Task: Gather all lines containing the string "exposures" and copy them out.

Recorded data:
▼
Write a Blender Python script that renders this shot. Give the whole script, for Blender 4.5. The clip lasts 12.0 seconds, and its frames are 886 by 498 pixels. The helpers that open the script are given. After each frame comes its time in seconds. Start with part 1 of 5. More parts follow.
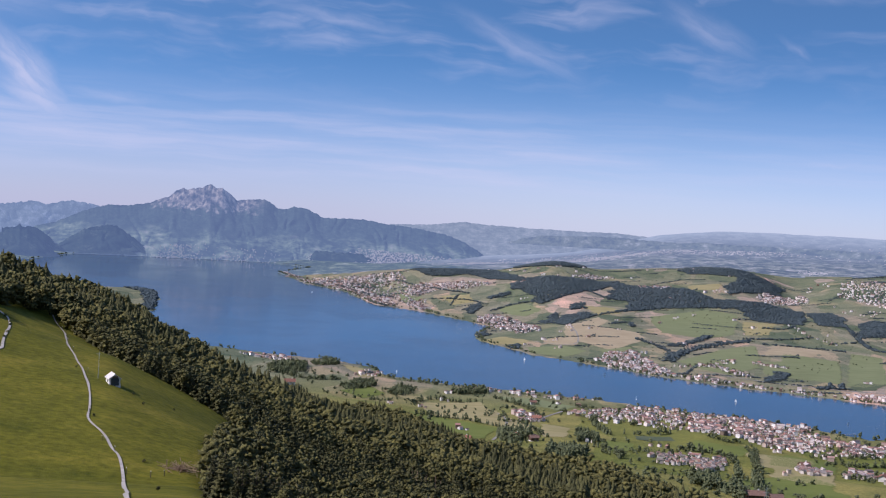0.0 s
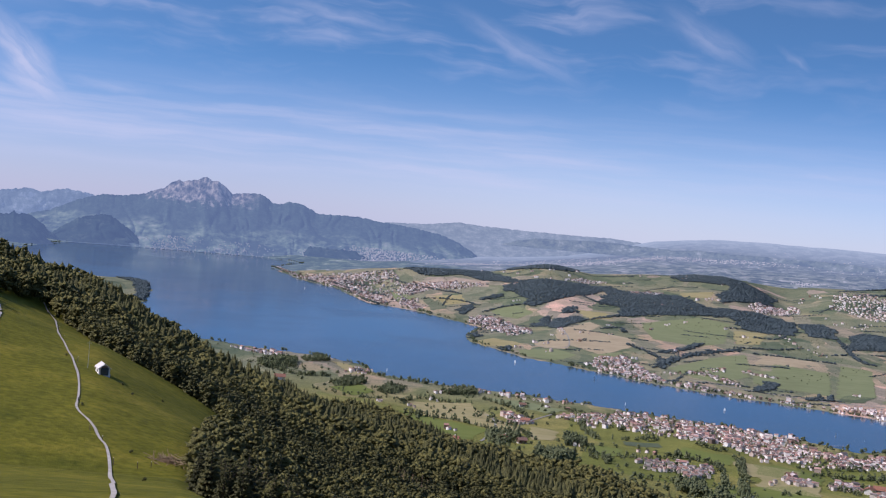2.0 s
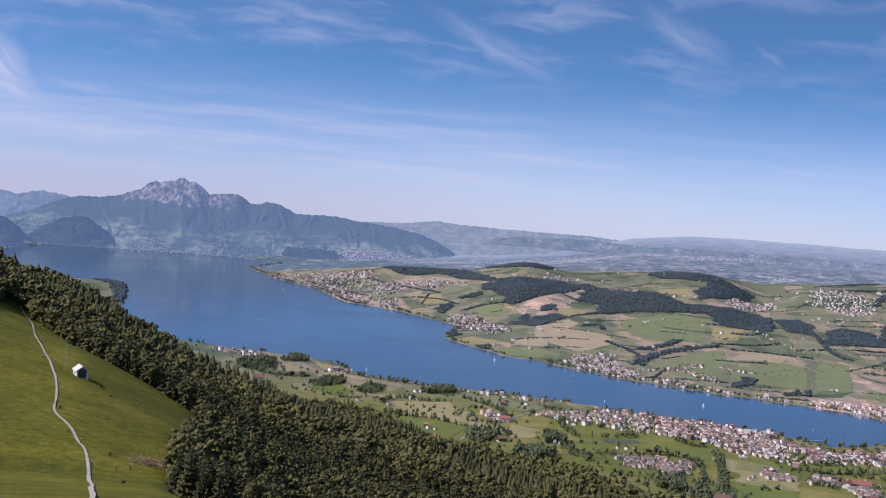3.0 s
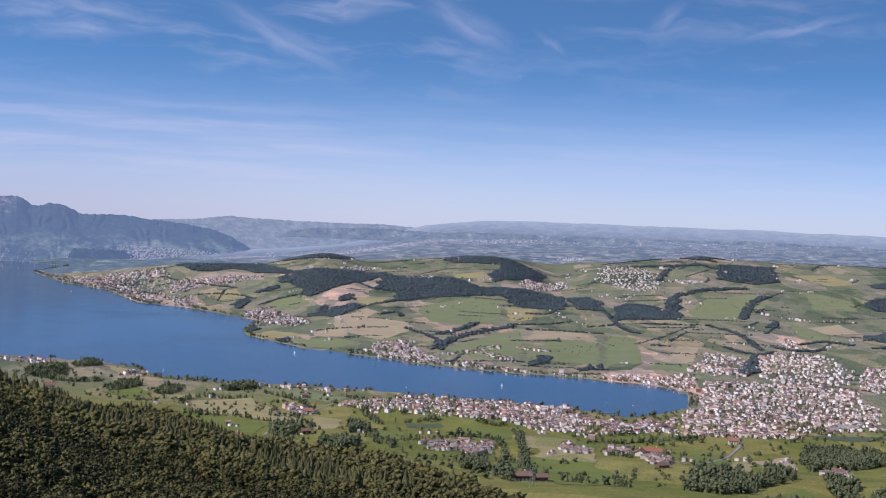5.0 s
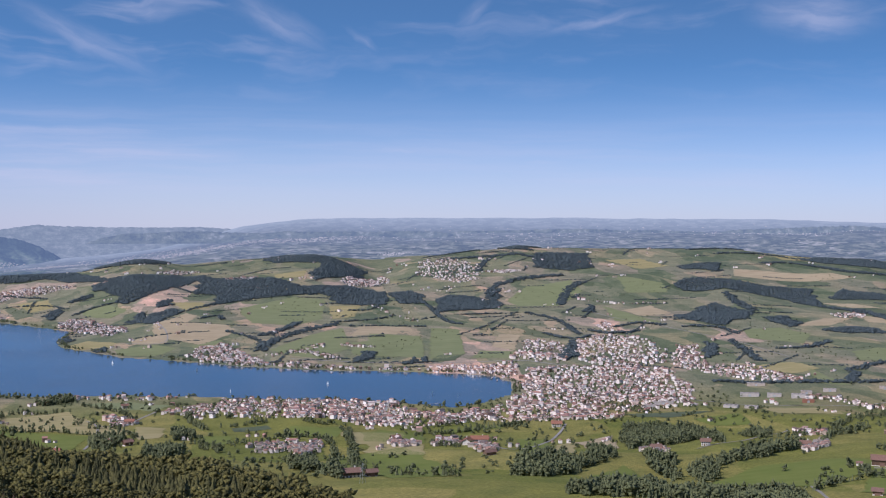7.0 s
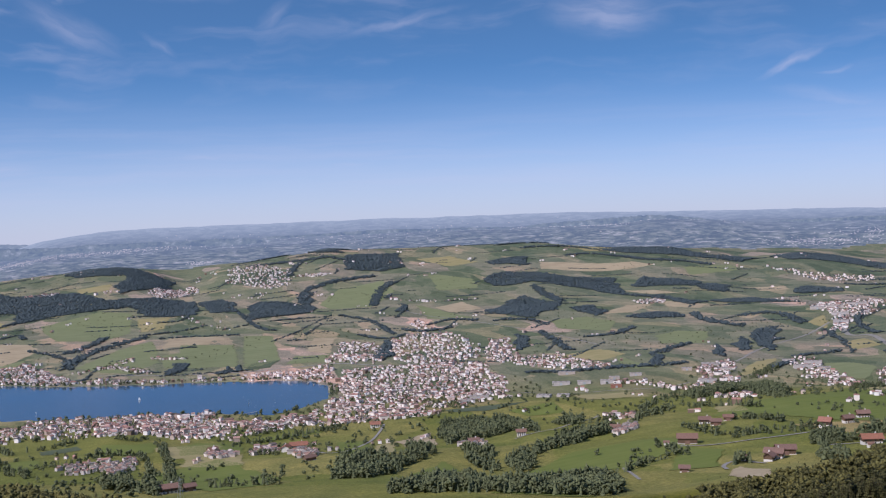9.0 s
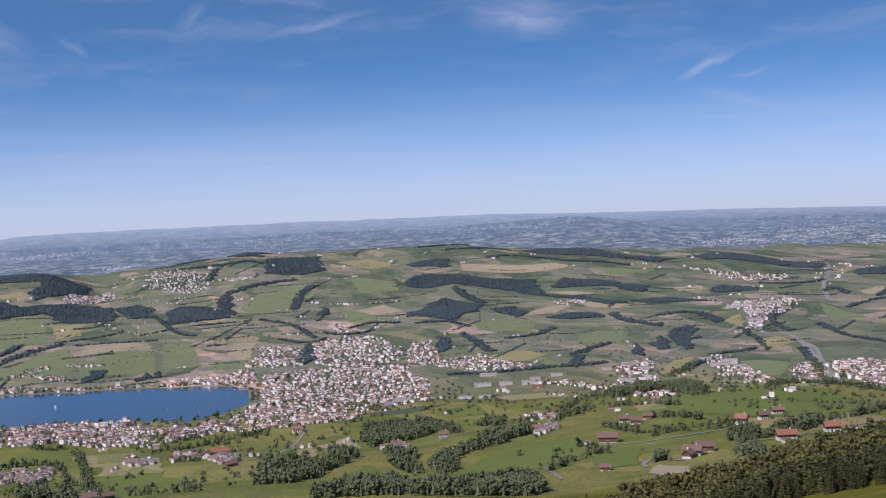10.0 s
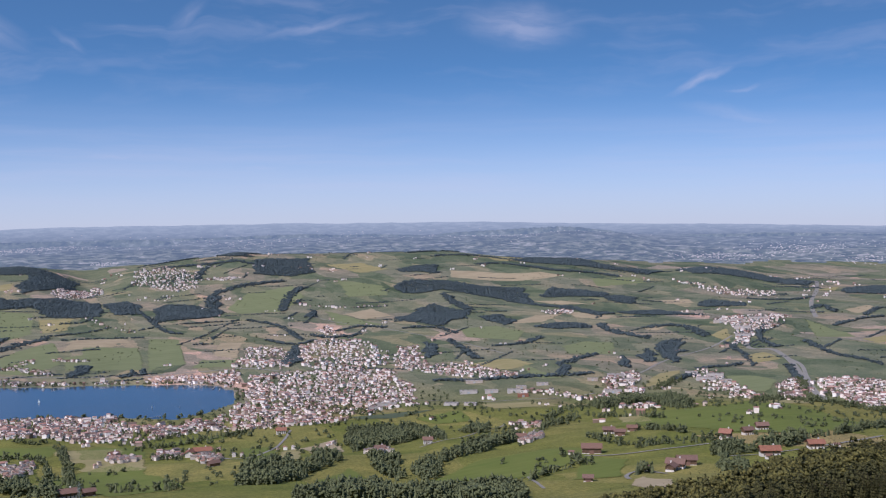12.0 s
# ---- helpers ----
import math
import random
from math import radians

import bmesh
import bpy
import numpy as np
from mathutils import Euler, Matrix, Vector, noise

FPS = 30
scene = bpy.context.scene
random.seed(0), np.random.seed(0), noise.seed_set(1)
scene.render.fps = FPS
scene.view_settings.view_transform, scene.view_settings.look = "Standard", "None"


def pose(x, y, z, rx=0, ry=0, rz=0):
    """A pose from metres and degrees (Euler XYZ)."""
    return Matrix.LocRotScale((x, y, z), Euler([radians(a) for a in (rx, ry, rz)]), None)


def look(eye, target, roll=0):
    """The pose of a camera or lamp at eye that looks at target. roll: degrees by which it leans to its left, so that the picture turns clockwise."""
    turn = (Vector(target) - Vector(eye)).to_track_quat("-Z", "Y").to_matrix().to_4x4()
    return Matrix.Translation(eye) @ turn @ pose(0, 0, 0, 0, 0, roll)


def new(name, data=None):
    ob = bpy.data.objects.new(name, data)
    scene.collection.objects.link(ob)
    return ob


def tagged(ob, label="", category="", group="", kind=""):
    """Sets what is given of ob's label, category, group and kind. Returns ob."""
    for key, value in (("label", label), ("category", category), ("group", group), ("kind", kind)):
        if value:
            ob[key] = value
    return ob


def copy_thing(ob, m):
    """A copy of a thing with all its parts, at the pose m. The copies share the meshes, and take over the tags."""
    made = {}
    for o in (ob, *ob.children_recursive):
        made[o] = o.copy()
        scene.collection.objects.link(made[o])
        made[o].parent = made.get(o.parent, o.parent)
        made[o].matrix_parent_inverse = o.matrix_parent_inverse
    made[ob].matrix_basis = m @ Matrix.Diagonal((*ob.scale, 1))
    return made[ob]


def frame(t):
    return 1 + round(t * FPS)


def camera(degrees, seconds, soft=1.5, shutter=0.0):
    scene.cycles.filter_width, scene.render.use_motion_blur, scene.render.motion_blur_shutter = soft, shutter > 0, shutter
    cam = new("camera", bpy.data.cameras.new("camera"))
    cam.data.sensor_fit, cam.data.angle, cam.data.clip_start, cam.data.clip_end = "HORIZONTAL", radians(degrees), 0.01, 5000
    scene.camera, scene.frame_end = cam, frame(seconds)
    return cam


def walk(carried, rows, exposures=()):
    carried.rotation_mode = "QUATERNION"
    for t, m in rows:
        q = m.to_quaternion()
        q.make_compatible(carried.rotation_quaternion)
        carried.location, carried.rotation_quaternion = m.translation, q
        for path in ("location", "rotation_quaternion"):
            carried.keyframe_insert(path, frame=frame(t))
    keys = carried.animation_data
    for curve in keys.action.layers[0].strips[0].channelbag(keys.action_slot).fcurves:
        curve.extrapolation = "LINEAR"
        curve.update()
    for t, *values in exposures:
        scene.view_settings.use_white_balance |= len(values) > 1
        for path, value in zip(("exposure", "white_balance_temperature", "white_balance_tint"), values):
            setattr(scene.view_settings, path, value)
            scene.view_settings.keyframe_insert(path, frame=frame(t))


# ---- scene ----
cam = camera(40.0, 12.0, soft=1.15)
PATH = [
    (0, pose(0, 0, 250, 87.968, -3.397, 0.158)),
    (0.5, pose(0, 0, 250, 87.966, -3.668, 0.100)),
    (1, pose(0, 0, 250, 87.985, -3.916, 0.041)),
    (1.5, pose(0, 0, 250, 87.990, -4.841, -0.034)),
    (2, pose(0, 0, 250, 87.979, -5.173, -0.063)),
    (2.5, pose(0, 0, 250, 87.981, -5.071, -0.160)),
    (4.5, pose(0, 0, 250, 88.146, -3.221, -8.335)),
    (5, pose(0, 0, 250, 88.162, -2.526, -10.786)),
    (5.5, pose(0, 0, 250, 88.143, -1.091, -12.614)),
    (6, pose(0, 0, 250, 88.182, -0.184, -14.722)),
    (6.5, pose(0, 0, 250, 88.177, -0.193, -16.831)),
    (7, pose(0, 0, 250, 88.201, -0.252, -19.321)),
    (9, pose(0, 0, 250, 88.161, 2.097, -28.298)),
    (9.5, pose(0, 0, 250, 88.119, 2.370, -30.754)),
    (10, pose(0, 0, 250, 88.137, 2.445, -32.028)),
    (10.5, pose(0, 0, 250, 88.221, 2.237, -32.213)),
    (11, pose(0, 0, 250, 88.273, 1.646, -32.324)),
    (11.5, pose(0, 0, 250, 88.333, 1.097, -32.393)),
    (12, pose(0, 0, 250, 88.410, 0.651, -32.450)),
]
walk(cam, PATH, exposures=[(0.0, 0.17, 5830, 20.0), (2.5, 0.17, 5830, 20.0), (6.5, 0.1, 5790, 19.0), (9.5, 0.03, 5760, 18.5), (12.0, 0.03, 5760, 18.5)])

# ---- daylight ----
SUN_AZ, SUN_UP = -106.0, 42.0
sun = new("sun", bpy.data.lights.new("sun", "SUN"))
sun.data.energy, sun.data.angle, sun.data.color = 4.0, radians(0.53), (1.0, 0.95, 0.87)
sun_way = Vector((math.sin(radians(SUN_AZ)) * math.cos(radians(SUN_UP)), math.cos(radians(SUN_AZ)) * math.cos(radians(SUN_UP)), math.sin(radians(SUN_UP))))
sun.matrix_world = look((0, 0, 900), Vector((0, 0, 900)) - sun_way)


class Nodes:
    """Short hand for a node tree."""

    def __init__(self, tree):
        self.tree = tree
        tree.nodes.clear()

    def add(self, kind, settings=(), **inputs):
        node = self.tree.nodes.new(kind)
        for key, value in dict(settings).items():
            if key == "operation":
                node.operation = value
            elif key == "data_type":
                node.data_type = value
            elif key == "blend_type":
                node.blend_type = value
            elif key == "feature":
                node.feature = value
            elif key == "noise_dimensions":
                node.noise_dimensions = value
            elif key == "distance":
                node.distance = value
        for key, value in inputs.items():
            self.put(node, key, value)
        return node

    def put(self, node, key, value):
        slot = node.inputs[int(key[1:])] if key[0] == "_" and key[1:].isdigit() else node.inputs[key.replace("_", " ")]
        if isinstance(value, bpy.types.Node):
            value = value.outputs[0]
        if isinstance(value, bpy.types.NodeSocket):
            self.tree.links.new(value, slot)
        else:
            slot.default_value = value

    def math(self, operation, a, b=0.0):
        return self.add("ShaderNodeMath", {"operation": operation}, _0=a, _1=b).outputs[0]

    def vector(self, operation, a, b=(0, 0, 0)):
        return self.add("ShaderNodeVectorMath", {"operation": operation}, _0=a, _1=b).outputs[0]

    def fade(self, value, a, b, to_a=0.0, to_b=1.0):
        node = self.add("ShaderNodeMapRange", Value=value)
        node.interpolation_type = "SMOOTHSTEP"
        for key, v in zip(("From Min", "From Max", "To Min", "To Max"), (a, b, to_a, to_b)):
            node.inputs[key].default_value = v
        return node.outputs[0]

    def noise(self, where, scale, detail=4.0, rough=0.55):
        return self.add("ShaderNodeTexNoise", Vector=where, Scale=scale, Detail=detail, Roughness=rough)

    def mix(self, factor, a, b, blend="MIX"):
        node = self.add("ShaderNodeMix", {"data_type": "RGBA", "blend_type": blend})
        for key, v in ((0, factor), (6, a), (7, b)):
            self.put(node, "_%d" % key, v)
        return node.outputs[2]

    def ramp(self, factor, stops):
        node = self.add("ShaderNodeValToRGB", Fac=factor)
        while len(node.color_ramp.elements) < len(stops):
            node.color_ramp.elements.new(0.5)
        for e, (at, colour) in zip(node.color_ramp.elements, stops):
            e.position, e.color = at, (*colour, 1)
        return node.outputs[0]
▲
Solved problem:
def walk(carried, rows, exposures=()):
    for t, *values in exposures:
walk(cam, PATH, exposures=[(0.0, 0.17, 5830, 20.0), (2.5, 0.17, 5830, 20.0), (6.5, 0.1, 5790, 19.0), (9.5, 0.03, 5760, 18.5), (12.0, 0.03, 5760, 18.5)])